In the last year, I did a major audit on some historical observations (based on specimens in the National collection). That’s a long story, but one of the findings of that exercise was that harmonizing the verbatim descriptors might not be as unachievable as I thought it was, at least for historical observations. I have several approaches up my sleeve and I’ve been chipping away at it. As a side benefit, this exercise often uncovers old data entry or georeferencing errors.
In the meantime, we’re drinking from the proverbial firehose in terms of new observation data coming from iNat (circa ~52K to be added for 2025). Up until now, the code that gets the data from iNat did a very rough “clean-up” of the place_guess to generate the verbatim location - it just stripped out any trailing references to “Ontario”, “Canada” (and variations thereof), and tried to remove anything that looks like a postal code. The results were “ok” and I was willing to live with the results since our TEA_Location kept us covered for cases where the cleaned-up verbatim location wasn’t very useful. But earlier this year, I noticed that we were getting more and more place_guess values from iNat which contained partial postal codes and plus codes which my existing code wasn’t removing. You can see some examples on this screen:
https://www.ontarioinsects.org/atlas/php/findData.php?name=all&records=all&char1=&lowYear=1333&highYear=9999&spIndex=159&areaID=TORO&areaName=City%20of%20Toronto&type=recordsAll&sp=one&area=counties&order=date
As I dug deeper into it, I noticed other weird things that were sometimes included in the place_guess. I started modifying my code to clean this up. I went down the rabbit hole and eventually came up with some code that reformats the place_guess into something that more closely resembles our ideal location descriptor format. It works most of the time, but it gets tripped up by certain idiosyncratic place_guess values (often, these are those that have been edited by the observer). Furthermore, a significant percentage of the observations we get from iNat have place_guess values that only contain a very vague location. It might be just the county, or in some cases, it’s just a postal code. Up until now, I’ve assigned location descriptors to these observations “by hand”, or just left them blank and relied on the algorithmic TEA_Location. I started experimenting with the Nominatim API to see if I could automate the replacement of these problem place_guess values. I found that in some cases, I could get a reasonable location descriptor from Nominatim for these problematic observations. But there were still many cases where what I got from that API was no better than what was in the place_guess from iNat.

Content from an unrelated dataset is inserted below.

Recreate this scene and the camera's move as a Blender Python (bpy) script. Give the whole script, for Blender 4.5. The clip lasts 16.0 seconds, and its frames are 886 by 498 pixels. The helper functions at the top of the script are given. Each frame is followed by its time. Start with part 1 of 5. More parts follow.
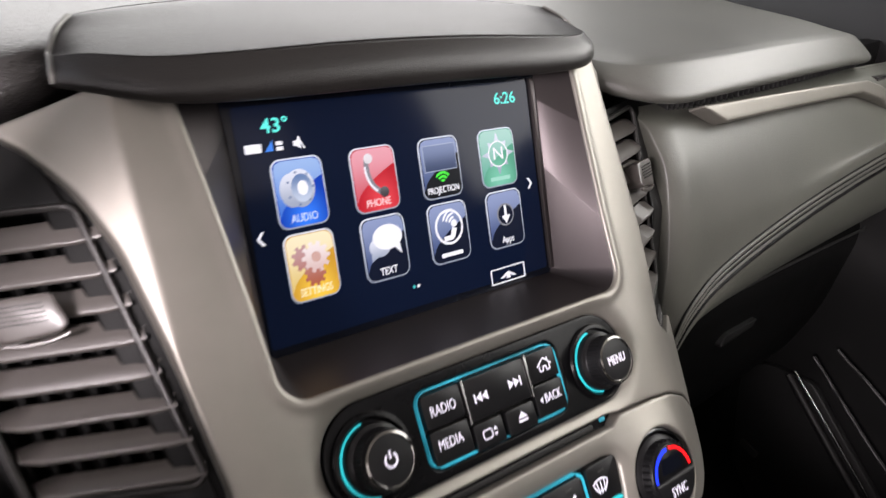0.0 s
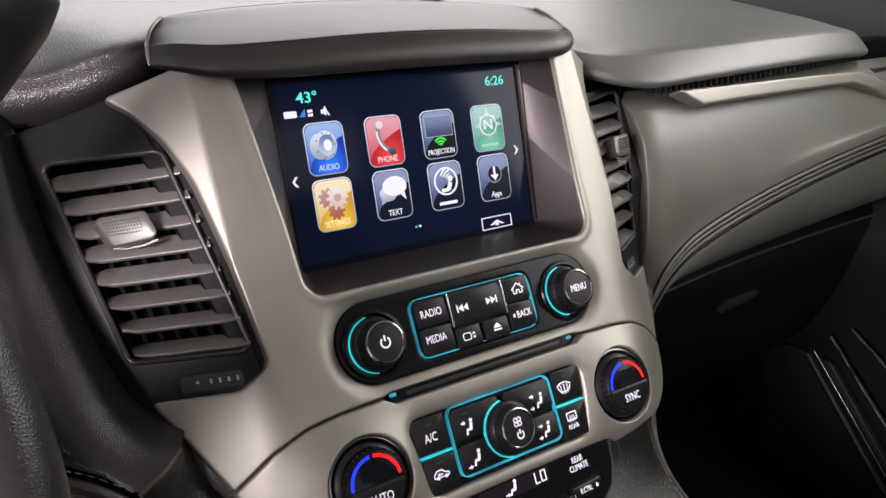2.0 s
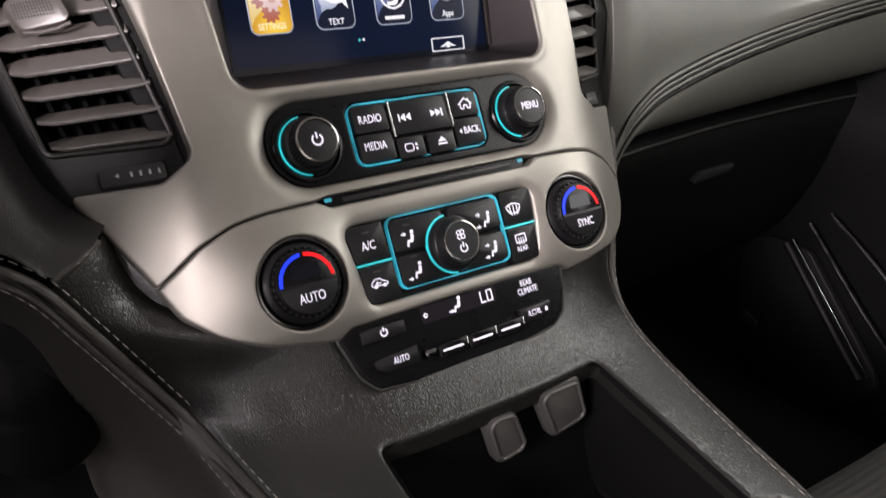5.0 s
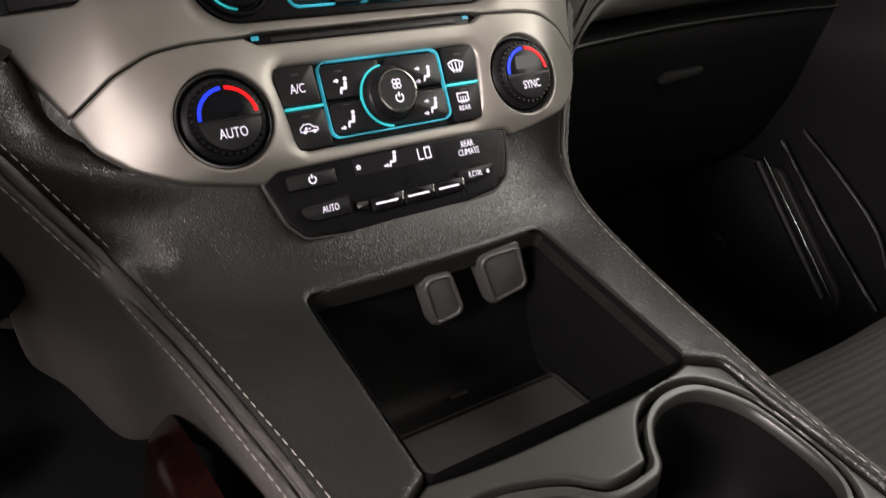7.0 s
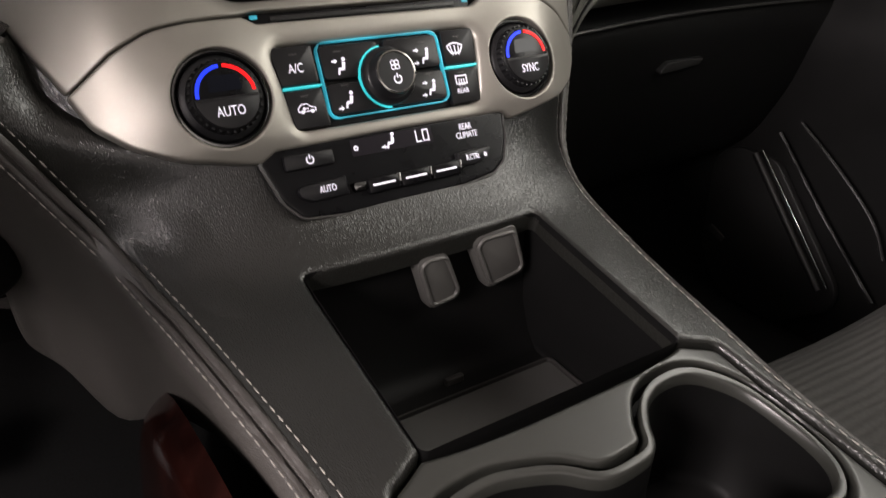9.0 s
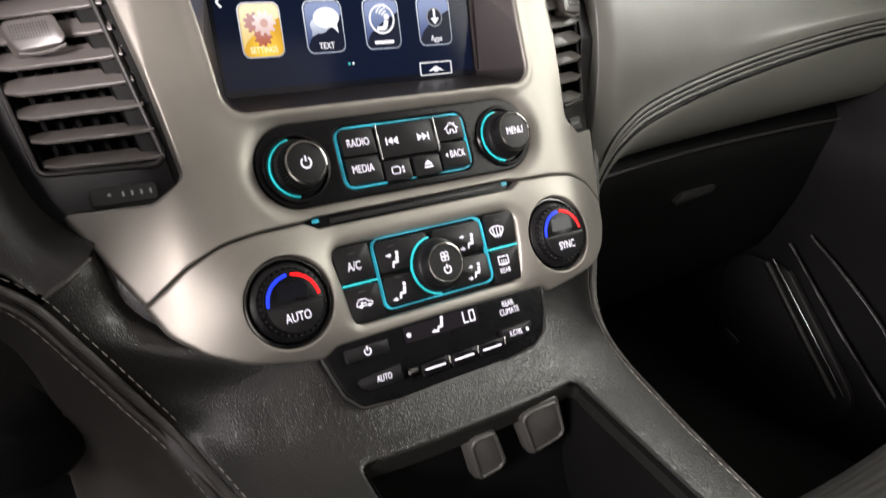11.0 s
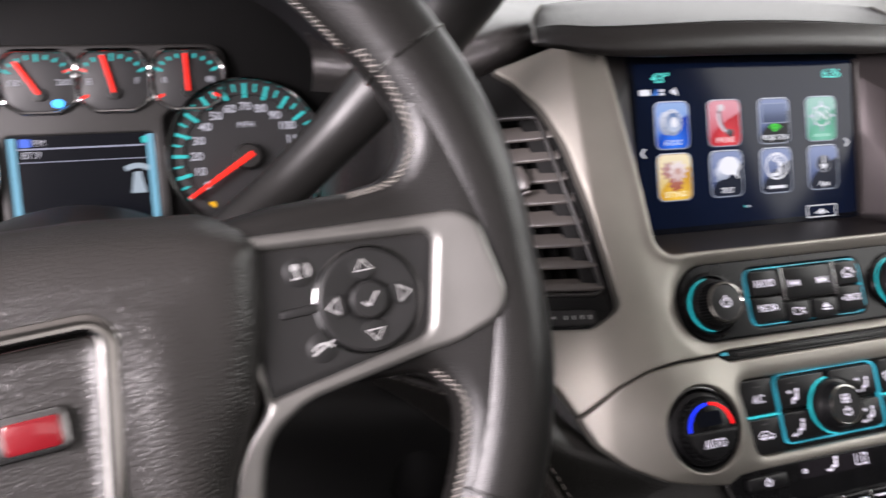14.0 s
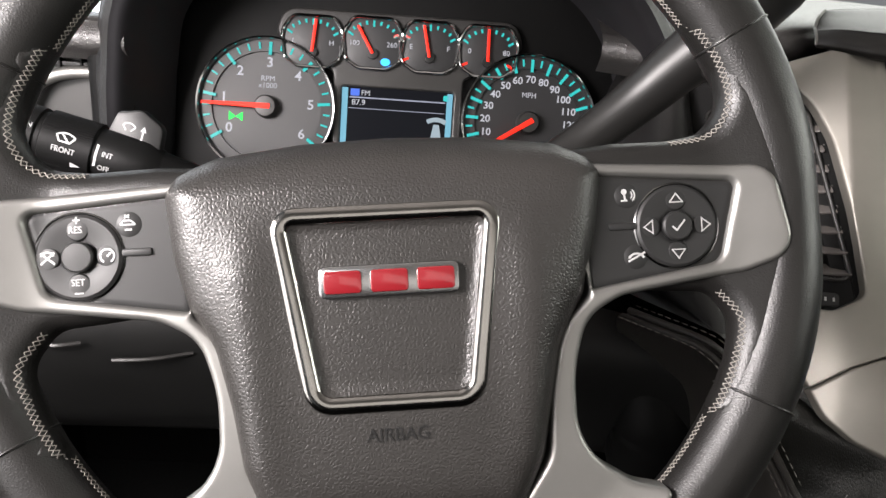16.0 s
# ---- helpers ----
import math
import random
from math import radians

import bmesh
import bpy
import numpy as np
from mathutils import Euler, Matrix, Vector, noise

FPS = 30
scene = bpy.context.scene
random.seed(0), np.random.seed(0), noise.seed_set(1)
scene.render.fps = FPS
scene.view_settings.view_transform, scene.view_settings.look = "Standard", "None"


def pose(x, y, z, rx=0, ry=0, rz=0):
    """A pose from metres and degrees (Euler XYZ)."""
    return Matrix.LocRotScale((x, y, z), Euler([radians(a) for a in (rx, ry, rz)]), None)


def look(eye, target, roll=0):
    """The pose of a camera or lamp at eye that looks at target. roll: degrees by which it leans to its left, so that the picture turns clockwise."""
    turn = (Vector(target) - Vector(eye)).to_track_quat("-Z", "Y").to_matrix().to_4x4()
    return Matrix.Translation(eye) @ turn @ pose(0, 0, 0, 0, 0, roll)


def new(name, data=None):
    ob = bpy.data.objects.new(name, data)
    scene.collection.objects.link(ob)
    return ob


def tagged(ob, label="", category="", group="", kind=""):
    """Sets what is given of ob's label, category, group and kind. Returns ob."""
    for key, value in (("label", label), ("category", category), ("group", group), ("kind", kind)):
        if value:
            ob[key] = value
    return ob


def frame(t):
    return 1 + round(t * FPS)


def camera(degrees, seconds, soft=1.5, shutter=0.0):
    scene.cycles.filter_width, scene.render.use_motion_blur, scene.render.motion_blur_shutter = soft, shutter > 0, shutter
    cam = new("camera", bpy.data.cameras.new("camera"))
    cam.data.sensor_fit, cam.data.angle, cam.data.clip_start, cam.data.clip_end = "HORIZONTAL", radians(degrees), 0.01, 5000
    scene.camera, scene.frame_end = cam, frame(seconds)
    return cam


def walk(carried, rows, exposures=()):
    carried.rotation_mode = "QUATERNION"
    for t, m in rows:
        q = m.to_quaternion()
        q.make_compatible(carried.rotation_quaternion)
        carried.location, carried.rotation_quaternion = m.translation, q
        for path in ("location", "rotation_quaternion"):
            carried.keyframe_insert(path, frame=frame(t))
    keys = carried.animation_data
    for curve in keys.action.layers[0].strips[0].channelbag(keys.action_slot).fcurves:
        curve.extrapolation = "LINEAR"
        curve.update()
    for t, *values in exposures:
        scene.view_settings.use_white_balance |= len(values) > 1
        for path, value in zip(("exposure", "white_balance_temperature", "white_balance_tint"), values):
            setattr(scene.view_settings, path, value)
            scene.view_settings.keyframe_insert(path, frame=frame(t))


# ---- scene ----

This whole discussion has been an attempt to see if there might be a “better” alternative. In parallel with it, I’ve been experimenting with the google reverse Geocoding API. I’ve been comparing sample place_guess values with what I’m getting from that API, and wondering why they diverge so radically in some cases. The answers I’ve been getting here have been useful for understanding this divergence. Some of the suggestions for alternative approaches may bear fruit down the road (ie. using place_ids in cases where observations occur in defined locations like parks). For all that, I’m very thankful.
So on the one hand, while I’m working at harmonizing the location descriptor format of historical observations (being careful not to destroy detailed location information), I’m simultaneously adding vast numbers of new iNat observations that have place_guess based location descriptors that range from very good to very bad, in jumbled mixture of formats.
In an ideal world, I’d have an algorithmic approach to “fixing” or replacing the place_guess I get from iNat where I don’t have to double check the results. Even doing a very cursory visual scan of 52,000 descriptors is very time consuming. [As it is, it will likely take me several days to clean up the “Notes” that folks have added to these observations…]
Even if I find a “silver bullet” method that involves wholesale replacement of all the place_guess location descriptors I get from iNat, there is one major problem with that plan. A small number of those place_guess descriptors will have been entered by hand by the observer, and may contain detailed (though not necessarily important) locality information. They are equivalent to locality notes scrawled on an ancient specimen label. I don’t feel 100% comfortable with discarding them. Since we provide direct links to the iNat observations on our website, I suppose I don’t really have to worry too much about it, as long as I don’t extend this wholesale replacement beyond the iNat observations.
I hope this missive provides some context for what I’m trying to do.